> Exercise objective:
Quote every line below exactly and skip any picture.

> Material provided:
--- Begin ---

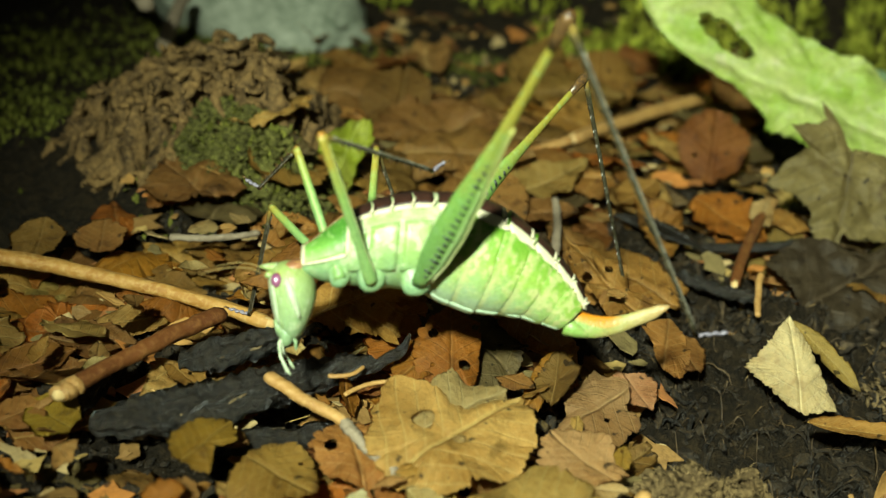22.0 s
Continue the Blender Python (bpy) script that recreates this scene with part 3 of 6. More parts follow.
# small leaf scraps that nobody could count
def scraps(n, seed):
    rng = random.Random(seed)
    groups = {}
    for _ in range(n):
        x, y = rng.uniform(-0.095, 0.06), 0.06 + 0.19 * rng.random() ** 1.3
        if (x > 0.002 + 0.1 * max(0, y - 0.125) and y < 0.128) or x > 0.024:
            continue
        if ((x + 0.0640) / 0.017) ** 2 + ((y - 0.1485) / 0.0165) ** 2 < 1:
            continue
        if x < -0.066 and y > 0.105 or x < -0.05 and y > 0.16:
            continue
        m = rng.choice(["tan", "brown", "rust", "pale", "cream", "orange", "brown", "dull"])
        groups.setdefault(m, []).append((x, y, 0.0012 + 0.0052 * rng.random() ** 1.6))
    for m, items in groups.items():
        vs, fs = [], []
        for x, y, l in items:
            rot = Euler((rng.gauss(0.1, 0.25), rng.gauss(0, 0.25), rng.uniform(0, 6.3))).to_matrix()
            k, nn = len(vs), 9
            z = ground_z(x, y) + 0.0008 + 0.0022 * rng.random()
            cc = rng.uniform(-60, 60)
            for q, off in ((0, 0.0), (1, -0.00012)):
                for i in range(nn):
                    an = 6.283 * i / nn
                    r = l * 0.5 * rng.choice((0.5, 0.8, 1.0, 1.3)) * rng.uniform(0.85, 1.15) if q == 0 else 0
                    if q == 0:
                        px, py = r * math.cos(an), r * 0.62 * math.sin(an)
                        c = rot @ Vector((px, py, cc * px * px))
                    else:
                        c = Vector(vs[k + i]) - Vector((x, y, z)) + Vector((0, 0, off))
                    vs.append((x + c.x, y + c.y, z + c.z))
            fs.append(tuple(range(k, k + nn)))
            fs.append(tuple(range(k + 2 * nn - 1, k + nn - 1, -1)))
            fs += [(k + i, k + nn + i, k + nn + (i + 1) % nn, k + (i + 1) % nn) for i in range(nn)]
        tagged(raw("leaf_scraps", vs, fs, m), "small broken scraps of dead leaves", "leaf litter", kind="stuff")


scraps(2000, 14)


# ---- leaves ----
def leaf(m, L, W, shape, mat, curl, bend, crumple, ragged, holes, seed, label, parent=None, hole_at=(), name="dead_leaf"):
    if shape in ("torn", "tri"):
        bm, veins = star_bm(torn_corners(L, W, seed, shape == "tri"), seed, curl * 2 if seed % 3 else -curl * 2, crumple=crumple * 0.95, holes=holes + (seed % 4 == 0))
    else:
        bm, veins = leaf_bm(L, W, shape, curl, bend, crumple, ragged, holes, seed, hole_at=hole_at)
    if parent is None:
        ob = link(name, bm, mat)
        ob.matrix_world = m
        if L > 0.006:
            ribs(ob, veins, mat, L, side_veins=L > 0.011)
        return tagged(ob, label, "leaf", group="dead leaves of the litter")
    ob = part("lobe", bm, mat, parent)
    ob.matrix_basis = Matrix.Translation(-parent.location) @ m
    ribs(ob, veins, mat, L, side_veins=mat in ("fresh", "dark"))
    return ob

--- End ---

> Solution to this exercise:
22.0 s
Continue the Blender Python (bpy) script that recreates this scene with part 3 of 6. More parts follow.
# small leaf scraps that nobody could count
def scraps(n, seed):
    rng = random.Random(seed)
    groups = {}
    for _ in range(n):
        x, y = rng.uniform(-0.095, 0.06), 0.06 + 0.19 * rng.random() ** 1.3
        if (x > 0.002 + 0.1 * max(0, y - 0.125) and y < 0.128) or x > 0.024:
            continue
        if ((x + 0.0640) / 0.017) ** 2 + ((y - 0.1485) / 0.0165) ** 2 < 1:
            continue
        if x < -0.066 and y > 0.105 or x < -0.05 and y > 0.16:
            continue
        m = rng.choice(["tan", "brown", "rust", "pale", "cream", "orange", "brown", "dull"])
        groups.setdefault(m, []).append((x, y, 0.0012 + 0.0052 * rng.random() ** 1.6))
    for m, items in groups.items():
        vs, fs = [], []
        for x, y, l in items:
            rot = Euler((rng.gauss(0.1, 0.25), rng.gauss(0, 0.25), rng.uniform(0, 6.3))).to_matrix()
            k, nn = len(vs), 9
            z = ground_z(x, y) + 0.0008 + 0.0022 * rng.random()
            cc = rng.uniform(-60, 60)
            for q, off in ((0, 0.0), (1, -0.00012)):
                for i in range(nn):
                    an = 6.283 * i / nn
                    r = l * 0.5 * rng.choice((0.5, 0.8, 1.0, 1.3)) * rng.uniform(0.85, 1.15) if q == 0 else 0
                    if q == 0:
                        px, py = r * math.cos(an), r * 0.62 * math.sin(an)
                        c = rot @ Vector((px, py, cc * px * px))
                    else:
                        c = Vector(vs[k + i]) - Vector((x, y, z)) + Vector((0, 0, off))
                    vs.append((x + c.x, y + c.y, z + c.z))
            fs.append(tuple(range(k, k + nn)))
            fs.append(tuple(range(k + 2 * nn - 1, k + nn - 1, -1)))
            fs += [(k + i, k + nn + i, k + nn + (i + 1) % nn, k + (i + 1) % nn) for i in range(nn)]
        tagged(raw("leaf_scraps", vs, fs, m), "small broken scraps of dead leaves", "leaf litter", kind="stuff")


scraps(2000, 14)


# ---- leaves ----
def leaf(m, L, W, shape, mat, curl, bend, crumple, ragged, holes, seed, label, parent=None, hole_at=(), name="dead_leaf"):
    if shape in ("torn", "tri"):
        bm, veins = star_bm(torn_corners(L, W, seed, shape == "tri"), seed, curl * 2 if seed % 3 else -curl * 2, crumple=crumple * 0.95, holes=holes + (seed % 4 == 0))
    else:
        bm, veins = leaf_bm(L, W, shape, curl, bend, crumple, ragged, holes, seed, hole_at=hole_at)
    if parent is None:
        ob = link(name, bm, mat)
        ob.matrix_world = m
        if L > 0.006:
            ribs(ob, veins, mat, L, side_veins=L > 0.011)
        return tagged(ob, label, "leaf", group="dead leaves of the litter")
    ob = part("lobe", bm, mat, parent)
    ob.matrix_basis = Matrix.Translation(-parent.location) @ m
    ribs(ob, veins, mat, L, side_veins=mat in ("fresh", "dark"))
    return ob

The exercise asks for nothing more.